** Start MATERIAL TO PROCESS **

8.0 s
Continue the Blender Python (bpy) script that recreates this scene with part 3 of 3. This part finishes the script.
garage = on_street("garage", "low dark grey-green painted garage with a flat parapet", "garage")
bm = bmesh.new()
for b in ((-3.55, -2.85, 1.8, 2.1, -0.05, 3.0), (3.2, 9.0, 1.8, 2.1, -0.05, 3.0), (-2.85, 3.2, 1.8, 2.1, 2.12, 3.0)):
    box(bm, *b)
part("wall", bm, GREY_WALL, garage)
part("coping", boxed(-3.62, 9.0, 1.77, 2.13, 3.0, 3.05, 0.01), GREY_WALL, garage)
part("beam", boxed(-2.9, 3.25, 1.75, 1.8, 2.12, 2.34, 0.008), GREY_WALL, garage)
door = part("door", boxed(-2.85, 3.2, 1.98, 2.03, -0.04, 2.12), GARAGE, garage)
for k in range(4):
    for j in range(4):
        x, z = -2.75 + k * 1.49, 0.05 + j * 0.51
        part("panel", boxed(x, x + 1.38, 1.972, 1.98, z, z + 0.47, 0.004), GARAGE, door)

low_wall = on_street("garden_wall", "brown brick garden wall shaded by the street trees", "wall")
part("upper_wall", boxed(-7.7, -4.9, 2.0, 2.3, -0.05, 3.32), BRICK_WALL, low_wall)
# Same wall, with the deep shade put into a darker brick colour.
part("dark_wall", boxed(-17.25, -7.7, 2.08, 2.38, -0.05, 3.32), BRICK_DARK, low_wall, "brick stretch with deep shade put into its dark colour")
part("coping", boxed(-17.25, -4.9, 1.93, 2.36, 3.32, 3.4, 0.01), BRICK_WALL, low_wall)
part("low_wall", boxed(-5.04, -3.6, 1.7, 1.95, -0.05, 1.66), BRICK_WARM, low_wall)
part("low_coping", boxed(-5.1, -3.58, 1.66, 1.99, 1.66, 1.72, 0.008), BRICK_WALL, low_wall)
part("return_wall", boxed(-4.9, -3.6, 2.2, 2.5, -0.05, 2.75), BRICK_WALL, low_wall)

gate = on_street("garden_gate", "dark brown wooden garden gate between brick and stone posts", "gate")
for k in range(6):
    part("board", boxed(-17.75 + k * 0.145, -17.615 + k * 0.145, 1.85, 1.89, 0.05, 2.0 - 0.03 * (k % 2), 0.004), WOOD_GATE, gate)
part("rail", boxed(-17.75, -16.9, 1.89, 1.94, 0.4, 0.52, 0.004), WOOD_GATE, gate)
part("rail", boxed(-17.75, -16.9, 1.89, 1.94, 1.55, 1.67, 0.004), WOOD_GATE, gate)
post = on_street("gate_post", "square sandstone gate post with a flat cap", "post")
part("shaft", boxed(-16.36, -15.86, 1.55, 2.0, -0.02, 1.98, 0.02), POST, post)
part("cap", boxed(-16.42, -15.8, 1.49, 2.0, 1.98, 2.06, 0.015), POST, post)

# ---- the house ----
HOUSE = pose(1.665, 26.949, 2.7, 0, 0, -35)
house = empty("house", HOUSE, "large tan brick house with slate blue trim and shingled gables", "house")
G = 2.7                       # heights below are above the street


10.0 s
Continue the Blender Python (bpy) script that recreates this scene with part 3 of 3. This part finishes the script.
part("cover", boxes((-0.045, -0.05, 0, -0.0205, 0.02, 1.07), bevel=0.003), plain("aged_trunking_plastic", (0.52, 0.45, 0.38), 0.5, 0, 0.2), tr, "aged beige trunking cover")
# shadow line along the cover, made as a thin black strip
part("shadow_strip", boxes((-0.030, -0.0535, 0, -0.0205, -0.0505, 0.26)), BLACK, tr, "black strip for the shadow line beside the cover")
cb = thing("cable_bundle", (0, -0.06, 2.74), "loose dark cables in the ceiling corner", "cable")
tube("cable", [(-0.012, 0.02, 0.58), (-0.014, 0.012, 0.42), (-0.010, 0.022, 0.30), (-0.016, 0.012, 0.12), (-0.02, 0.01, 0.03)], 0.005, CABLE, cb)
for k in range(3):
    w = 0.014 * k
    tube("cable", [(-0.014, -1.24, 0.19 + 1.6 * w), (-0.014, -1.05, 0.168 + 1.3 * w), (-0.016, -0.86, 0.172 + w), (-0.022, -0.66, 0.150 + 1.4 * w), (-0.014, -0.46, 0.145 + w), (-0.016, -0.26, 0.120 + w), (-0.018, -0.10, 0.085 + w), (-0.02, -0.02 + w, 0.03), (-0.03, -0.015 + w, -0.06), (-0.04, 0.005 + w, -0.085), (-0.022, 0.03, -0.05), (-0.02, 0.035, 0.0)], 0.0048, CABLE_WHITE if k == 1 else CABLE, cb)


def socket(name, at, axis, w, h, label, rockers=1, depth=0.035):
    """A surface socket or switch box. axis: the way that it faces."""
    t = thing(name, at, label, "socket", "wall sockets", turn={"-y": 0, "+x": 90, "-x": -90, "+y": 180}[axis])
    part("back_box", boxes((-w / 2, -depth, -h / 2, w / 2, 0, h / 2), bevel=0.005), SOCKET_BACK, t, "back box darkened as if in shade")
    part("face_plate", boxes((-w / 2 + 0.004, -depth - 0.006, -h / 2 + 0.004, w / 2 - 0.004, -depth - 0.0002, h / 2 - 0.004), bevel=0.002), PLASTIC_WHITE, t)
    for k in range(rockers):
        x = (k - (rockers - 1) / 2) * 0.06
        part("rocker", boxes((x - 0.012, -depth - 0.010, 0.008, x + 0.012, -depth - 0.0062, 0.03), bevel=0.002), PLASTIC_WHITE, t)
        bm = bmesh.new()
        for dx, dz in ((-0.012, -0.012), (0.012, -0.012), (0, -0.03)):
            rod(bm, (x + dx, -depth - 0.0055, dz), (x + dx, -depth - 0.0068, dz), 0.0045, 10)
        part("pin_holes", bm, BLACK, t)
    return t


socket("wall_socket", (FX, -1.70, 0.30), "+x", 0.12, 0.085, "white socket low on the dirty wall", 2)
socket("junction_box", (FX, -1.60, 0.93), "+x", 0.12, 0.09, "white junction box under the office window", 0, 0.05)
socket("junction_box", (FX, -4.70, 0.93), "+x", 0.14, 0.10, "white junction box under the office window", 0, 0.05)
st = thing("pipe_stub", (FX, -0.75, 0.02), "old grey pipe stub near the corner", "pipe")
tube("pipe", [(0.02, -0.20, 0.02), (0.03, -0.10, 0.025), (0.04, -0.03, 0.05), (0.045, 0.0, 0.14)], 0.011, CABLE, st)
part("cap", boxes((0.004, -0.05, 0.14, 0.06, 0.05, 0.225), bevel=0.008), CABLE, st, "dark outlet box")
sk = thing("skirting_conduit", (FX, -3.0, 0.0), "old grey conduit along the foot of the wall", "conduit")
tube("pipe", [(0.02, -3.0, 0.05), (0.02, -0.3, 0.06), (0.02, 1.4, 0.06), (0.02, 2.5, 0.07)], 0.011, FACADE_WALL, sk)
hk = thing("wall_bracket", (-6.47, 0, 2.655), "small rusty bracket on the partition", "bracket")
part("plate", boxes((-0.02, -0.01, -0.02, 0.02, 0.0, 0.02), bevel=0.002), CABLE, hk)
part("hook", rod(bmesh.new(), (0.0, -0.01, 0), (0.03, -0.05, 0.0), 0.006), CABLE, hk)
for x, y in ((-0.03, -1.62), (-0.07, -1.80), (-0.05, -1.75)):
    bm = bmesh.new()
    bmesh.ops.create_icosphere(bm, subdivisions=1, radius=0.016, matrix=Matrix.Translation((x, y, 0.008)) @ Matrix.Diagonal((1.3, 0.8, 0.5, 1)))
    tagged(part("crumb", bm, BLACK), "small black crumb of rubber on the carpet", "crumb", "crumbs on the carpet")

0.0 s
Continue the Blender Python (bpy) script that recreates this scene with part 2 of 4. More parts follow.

** End MATERIAL TO PROCESS **

Only the lines from the first line of the records through the line containing "0.004), GARAGE, door)" should be repeated, exactly as they appear.

## COMPLETE OUTPUT
8.0 s
Continue the Blender Python (bpy) script that recreates this scene with part 3 of 3. This part finishes the script.
garage = on_street("garage", "low dark grey-green painted garage with a flat parapet", "garage")
bm = bmesh.new()
for b in ((-3.55, -2.85, 1.8, 2.1, -0.05, 3.0), (3.2, 9.0, 1.8, 2.1, -0.05, 3.0), (-2.85, 3.2, 1.8, 2.1, 2.12, 3.0)):
    box(bm, *b)
part("wall", bm, GREY_WALL, garage)
part("coping", boxed(-3.62, 9.0, 1.77, 2.13, 3.0, 3.05, 0.01), GREY_WALL, garage)
part("beam", boxed(-2.9, 3.25, 1.75, 1.8, 2.12, 2.34, 0.008), GREY_WALL, garage)
door = part("door", boxed(-2.85, 3.2, 1.98, 2.03, -0.04, 2.12), GARAGE, garage)
for k in range(4):
    for j in range(4):
        x, z = -2.75 + k * 1.49, 0.05 + j * 0.51
        part("panel", boxed(x, x + 1.38, 1.972, 1.98, z, z + 0.47, 0.004), GARAGE, door)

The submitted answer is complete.